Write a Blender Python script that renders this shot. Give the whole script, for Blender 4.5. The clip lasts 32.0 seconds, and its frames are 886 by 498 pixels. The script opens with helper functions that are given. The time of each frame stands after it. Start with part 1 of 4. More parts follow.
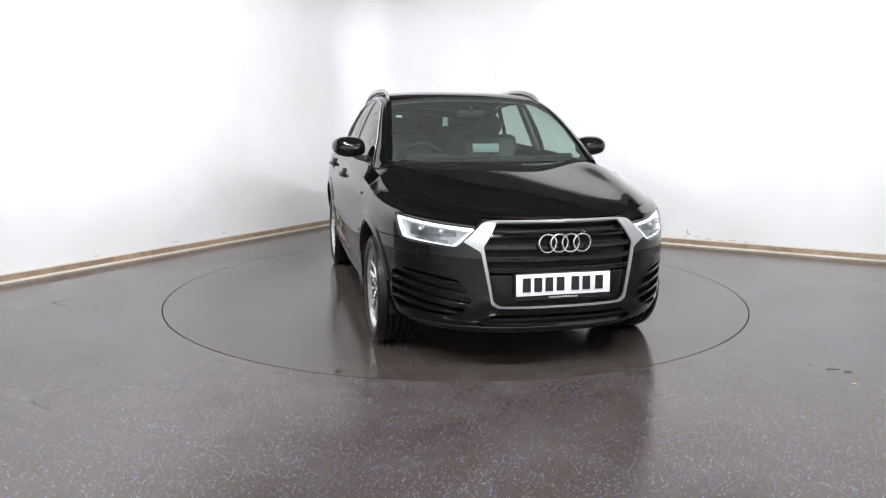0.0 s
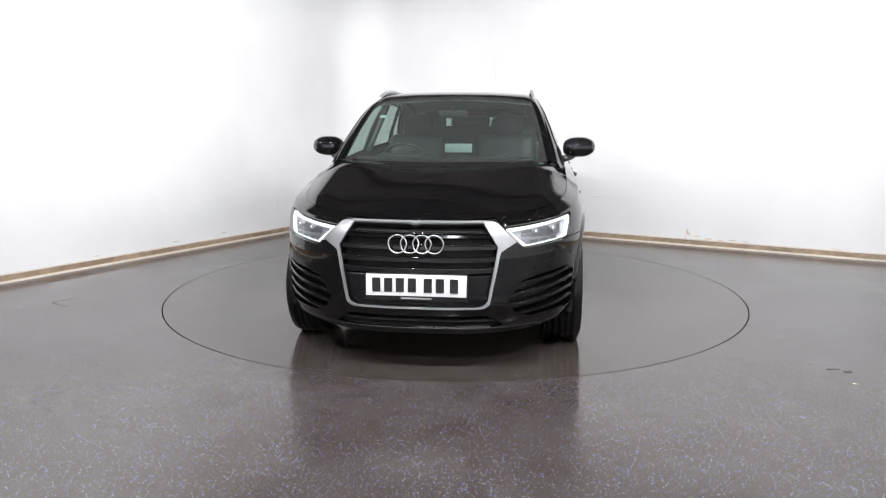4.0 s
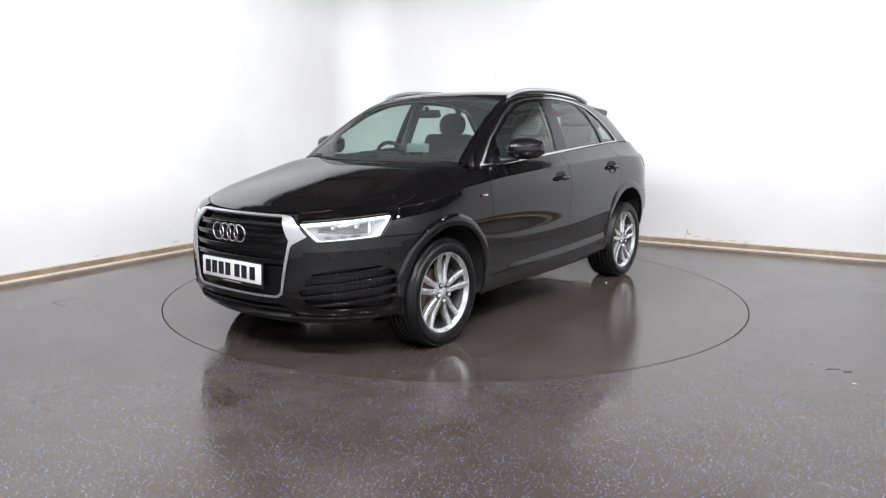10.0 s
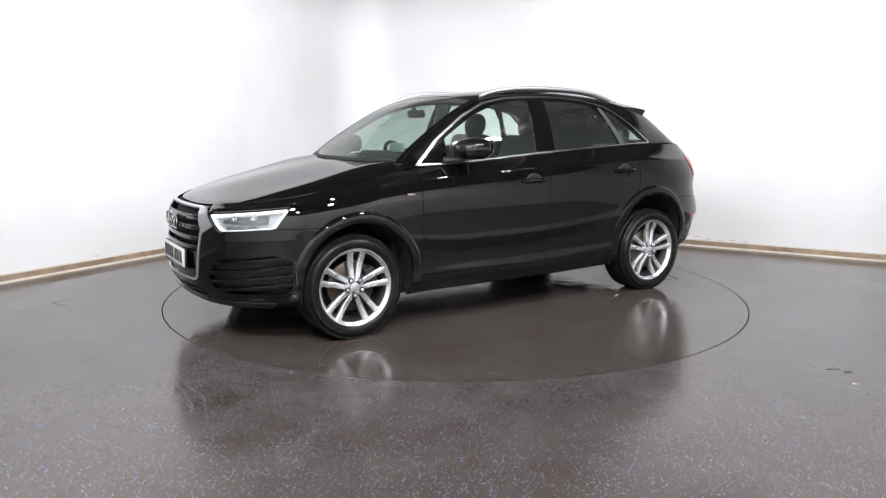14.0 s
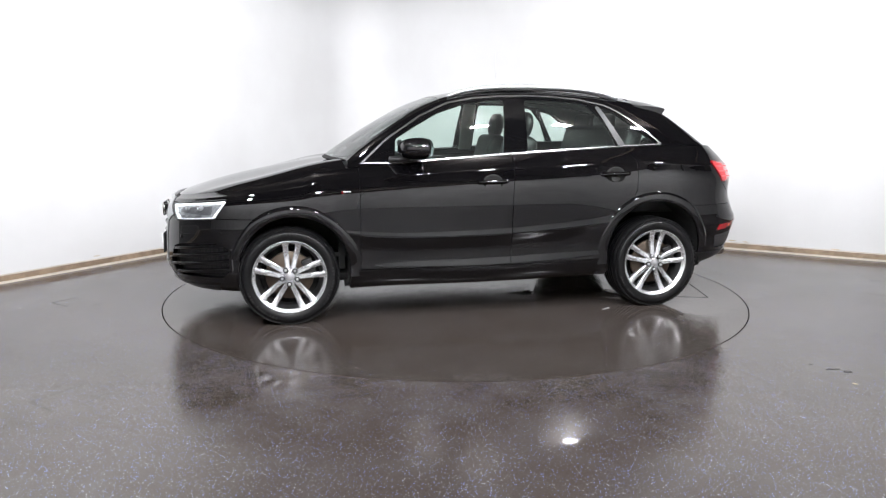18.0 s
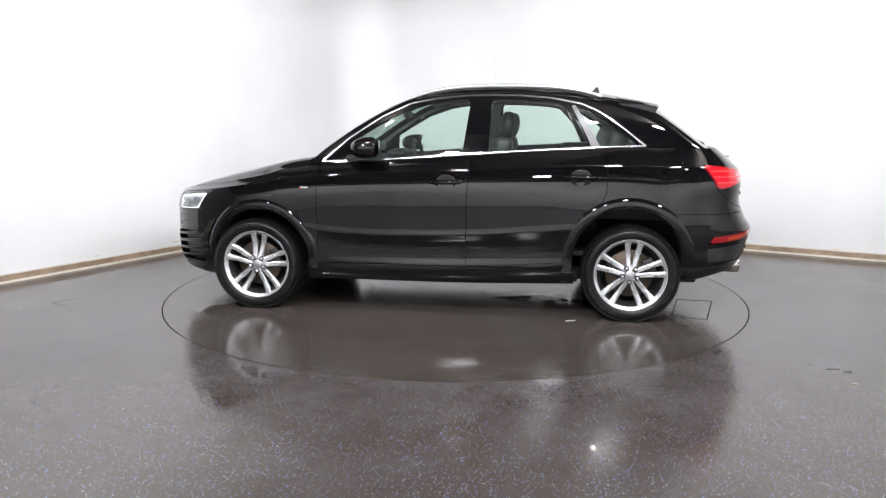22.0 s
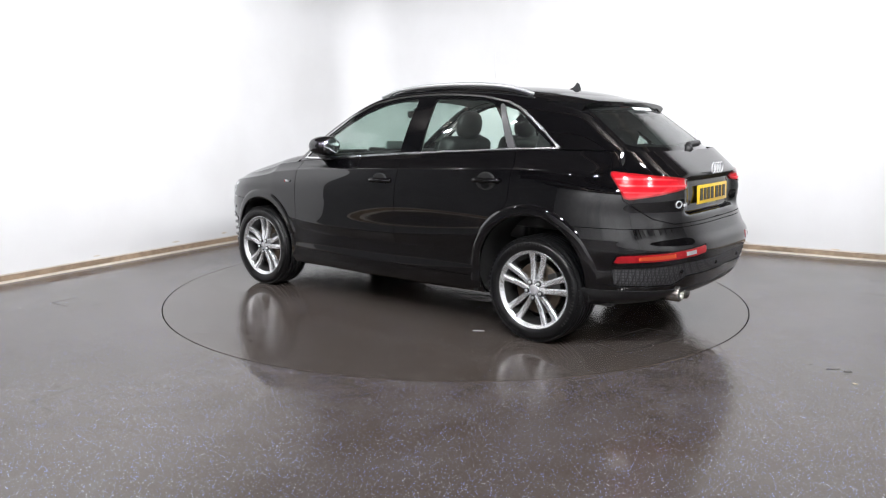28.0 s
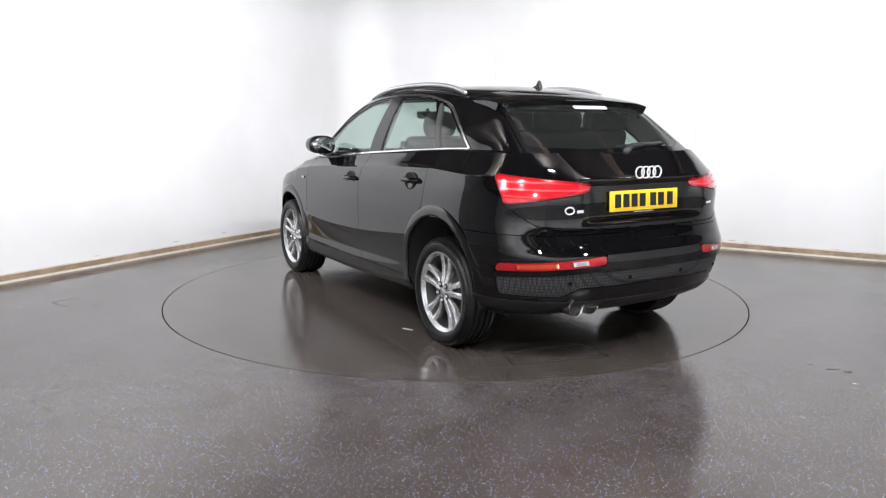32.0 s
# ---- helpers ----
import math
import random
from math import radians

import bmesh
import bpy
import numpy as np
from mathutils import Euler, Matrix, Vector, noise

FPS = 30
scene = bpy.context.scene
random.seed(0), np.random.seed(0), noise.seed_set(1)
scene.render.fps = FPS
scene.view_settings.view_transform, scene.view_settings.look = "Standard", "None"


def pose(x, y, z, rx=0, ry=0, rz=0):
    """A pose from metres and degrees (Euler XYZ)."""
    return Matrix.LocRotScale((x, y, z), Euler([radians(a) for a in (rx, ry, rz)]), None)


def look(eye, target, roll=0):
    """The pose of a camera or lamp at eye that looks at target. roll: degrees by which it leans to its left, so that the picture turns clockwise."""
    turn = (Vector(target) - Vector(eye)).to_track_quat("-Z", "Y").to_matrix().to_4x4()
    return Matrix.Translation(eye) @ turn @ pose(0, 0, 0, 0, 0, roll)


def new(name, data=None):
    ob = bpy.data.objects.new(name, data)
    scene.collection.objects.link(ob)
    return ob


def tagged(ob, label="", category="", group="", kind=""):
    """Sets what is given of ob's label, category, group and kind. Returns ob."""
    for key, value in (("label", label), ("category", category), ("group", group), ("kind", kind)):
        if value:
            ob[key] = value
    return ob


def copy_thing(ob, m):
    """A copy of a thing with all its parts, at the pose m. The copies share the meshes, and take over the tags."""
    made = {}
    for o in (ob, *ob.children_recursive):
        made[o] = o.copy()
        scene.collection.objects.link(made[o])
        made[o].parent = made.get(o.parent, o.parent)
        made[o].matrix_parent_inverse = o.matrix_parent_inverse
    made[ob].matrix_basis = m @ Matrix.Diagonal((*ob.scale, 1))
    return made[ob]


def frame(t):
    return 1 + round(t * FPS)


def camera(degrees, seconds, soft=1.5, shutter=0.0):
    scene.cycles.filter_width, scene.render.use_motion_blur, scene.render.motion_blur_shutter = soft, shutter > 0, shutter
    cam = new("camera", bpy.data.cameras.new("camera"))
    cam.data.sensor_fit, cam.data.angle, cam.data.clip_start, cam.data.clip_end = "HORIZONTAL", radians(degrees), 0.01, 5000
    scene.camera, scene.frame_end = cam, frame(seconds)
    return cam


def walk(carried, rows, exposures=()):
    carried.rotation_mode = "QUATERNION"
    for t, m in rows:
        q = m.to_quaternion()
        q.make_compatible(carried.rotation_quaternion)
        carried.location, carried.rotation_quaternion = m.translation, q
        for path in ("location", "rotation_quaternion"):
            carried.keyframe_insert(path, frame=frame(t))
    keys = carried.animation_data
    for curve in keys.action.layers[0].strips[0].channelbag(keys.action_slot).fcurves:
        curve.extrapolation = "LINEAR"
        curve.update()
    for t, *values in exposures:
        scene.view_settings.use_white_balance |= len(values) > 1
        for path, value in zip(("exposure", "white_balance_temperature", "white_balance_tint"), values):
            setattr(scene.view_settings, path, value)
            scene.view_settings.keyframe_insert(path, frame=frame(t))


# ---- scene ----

import functools

# ---- camera: stands still on a tripod ----
cam = camera(62.699, 32.0, soft=1.15)
EYE = Vector((0.0, -5.7965, 1.3007))
YAW, PITCH, ROLL = radians(-0.8828), radians(-9.657), 0.126
AIM = EYE + Vector((math.sin(YAW) * math.cos(PITCH), math.cos(YAW) * math.cos(PITCH), math.sin(PITCH)))
walk(cam, [(0.0, look(EYE, AIM, ROLL)), (32.0, look(EYE, AIM, ROLL))])

# ---- plan: the turntable's centre is the origin ----
RADIUS = 2.228
TURN0, TURN = -75.457, -5.0825          # heading of the car at the start, degrees; degrees a second
CAR_X, CAR_Y = 0.0057, 0.0252           # the car's middle on the turntable
CORNER = Vector((-1.290, 4.357, 0.0))    # corner of the two white walls
LEFT = Vector((-0.4939, -0.8695, 0.0))  # along the wall, from the corner towards the camera
RIGHT = Vector((0.8695, -0.4939, 0.0))
LONG_L, LONG_R, HIGH = 11.2, 10.5, 3.2
COVE = 0.6                              # radius of the rounded corner
BODY_RISE = 0.012                       # the body on its springs

# ---- world and exposure ----
world = bpy.data.worlds.new("world")
scene.world = world
world.use_nodes = True
world.node_tree.nodes["Background"].inputs[0].default_value = (0.02, 0.021, 0.024, 1)
world.node_tree.nodes["Background"].inputs[1].default_value = 0.3
scene.view_settings.exposure = 0.0
LAMP = 745.0


# ---- materials ----
def nodes(name):
    m = bpy.data.materials.new(name)
    m.use_nodes = True
    t = m.node_tree
    return m, t, t.nodes["Principled BSDF"]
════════
Exercise description: Print the complete listing exactly as it stands, without its pictures.

In response:
Write a Blender Python script that renders this shot. Give the whole script, for Blender 4.5. The clip lasts 32.0 seconds, and its frames are 886 by 498 pixels. The script opens with helper functions that are given. The time of each frame stands after it. Start with part 1 of 4. More parts follow.
0.0 s
4.0 s
10.0 s
14.0 s
18.0 s
22.0 s
28.0 s
32.0 s
# ---- helpers ----
import math
import random
from math import radians

import bmesh
import bpy
import numpy as np
from mathutils import Euler, Matrix, Vector, noise

FPS = 30
scene = bpy.context.scene
random.seed(0), np.random.seed(0), noise.seed_set(1)
scene.render.fps = FPS
scene.view_settings.view_transform, scene.view_settings.look = "Standard", "None"


def pose(x, y, z, rx=0, ry=0, rz=0):
    """A pose from metres and degrees (Euler XYZ)."""
    return Matrix.LocRotScale((x, y, z), Euler([radians(a) for a in (rx, ry, rz)]), None)


def look(eye, target, roll=0):
    """The pose of a camera or lamp at eye that looks at target. roll: degrees by which it leans to its left, so that the picture turns clockwise."""
    turn = (Vector(target) - Vector(eye)).to_track_quat("-Z", "Y").to_matrix().to_4x4()
    return Matrix.Translation(eye) @ turn @ pose(0, 0, 0, 0, 0, roll)


def new(name, data=None):
    ob = bpy.data.objects.new(name, data)
    scene.collection.objects.link(ob)
    return ob


def tagged(ob, label="", category="", group="", kind=""):
    """Sets what is given of ob's label, category, group and kind. Returns ob."""
    for key, value in (("label", label), ("category", category), ("group", group), ("kind", kind)):
        if value:
            ob[key] = value
    return ob


def copy_thing(ob, m):
    """A copy of a thing with all its parts, at the pose m. The copies share the meshes, and take over the tags."""
    made = {}
    for o in (ob, *ob.children_recursive):
        made[o] = o.copy()
        scene.collection.objects.link(made[o])
        made[o].parent = made.get(o.parent, o.parent)
        made[o].matrix_parent_inverse = o.matrix_parent_inverse
    made[ob].matrix_basis = m @ Matrix.Diagonal((*ob.scale, 1))
    return made[ob]


def frame(t):
    return 1 + round(t * FPS)


def camera(degrees, seconds, soft=1.5, shutter=0.0):
    scene.cycles.filter_width, scene.render.use_motion_blur, scene.render.motion_blur_shutter = soft, shutter > 0, shutter
    cam = new("camera", bpy.data.cameras.new("camera"))
    cam.data.sensor_fit, cam.data.angle, cam.data.clip_start, cam.data.clip_end = "HORIZONTAL", radians(degrees), 0.01, 5000
    scene.camera, scene.frame_end = cam, frame(seconds)
    return cam


def walk(carried, rows, exposures=()):
    carried.rotation_mode = "QUATERNION"
    for t, m in rows:
        q = m.to_quaternion()
        q.make_compatible(carried.rotation_quaternion)
        carried.location, carried.rotation_quaternion = m.translation, q
        for path in ("location", "rotation_quaternion"):
            carried.keyframe_insert(path, frame=frame(t))
    keys = carried.animation_data
    for curve in keys.action.layers[0].strips[0].channelbag(keys.action_slot).fcurves:
        curve.extrapolation = "LINEAR"
        curve.update()
    for t, *values in exposures:
        scene.view_settings.use_white_balance |= len(values) > 1
        for path, value in zip(("exposure", "white_balance_temperature", "white_balance_tint"), values):
            setattr(scene.view_settings, path, value)
            scene.view_settings.keyframe_insert(path, frame=frame(t))


# ---- scene ----

import functools

# ---- camera: stands still on a tripod ----
cam = camera(62.699, 32.0, soft=1.15)
EYE = Vector((0.0, -5.7965, 1.3007))
YAW, PITCH, ROLL = radians(-0.8828), radians(-9.657), 0.126
AIM = EYE + Vector((math.sin(YAW) * math.cos(PITCH), math.cos(YAW) * math.cos(PITCH), math.sin(PITCH)))
walk(cam, [(0.0, look(EYE, AIM, ROLL)), (32.0, look(EYE, AIM, ROLL))])

# ---- plan: the turntable's centre is the origin ----
RADIUS = 2.228
TURN0, TURN = -75.457, -5.0825          # heading of the car at the start, degrees; degrees a second
CAR_X, CAR_Y = 0.0057, 0.0252           # the car's middle on the turntable
CORNER = Vector((-1.290, 4.357, 0.0))    # corner of the two white walls
LEFT = Vector((-0.4939, -0.8695, 0.0))  # along the wall, from the corner towards the camera
RIGHT = Vector((0.8695, -0.4939, 0.0))
LONG_L, LONG_R, HIGH = 11.2, 10.5, 3.2
COVE = 0.6                              # radius of the rounded corner
BODY_RISE = 0.012                       # the body on its springs

# ---- world and exposure ----
world = bpy.data.worlds.new("world")
scene.world = world
world.use_nodes = True
world.node_tree.nodes["Background"].inputs[0].default_value = (0.02, 0.021, 0.024, 1)
world.node_tree.nodes["Background"].inputs[1].default_value = 0.3
scene.view_settings.exposure = 0.0
LAMP = 745.0


# ---- materials ----
def nodes(name):
    m = bpy.data.materials.new(name)
    m.use_nodes = True
    t = m.node_tree
    return m, t, t.nodes["Principled BSDF"]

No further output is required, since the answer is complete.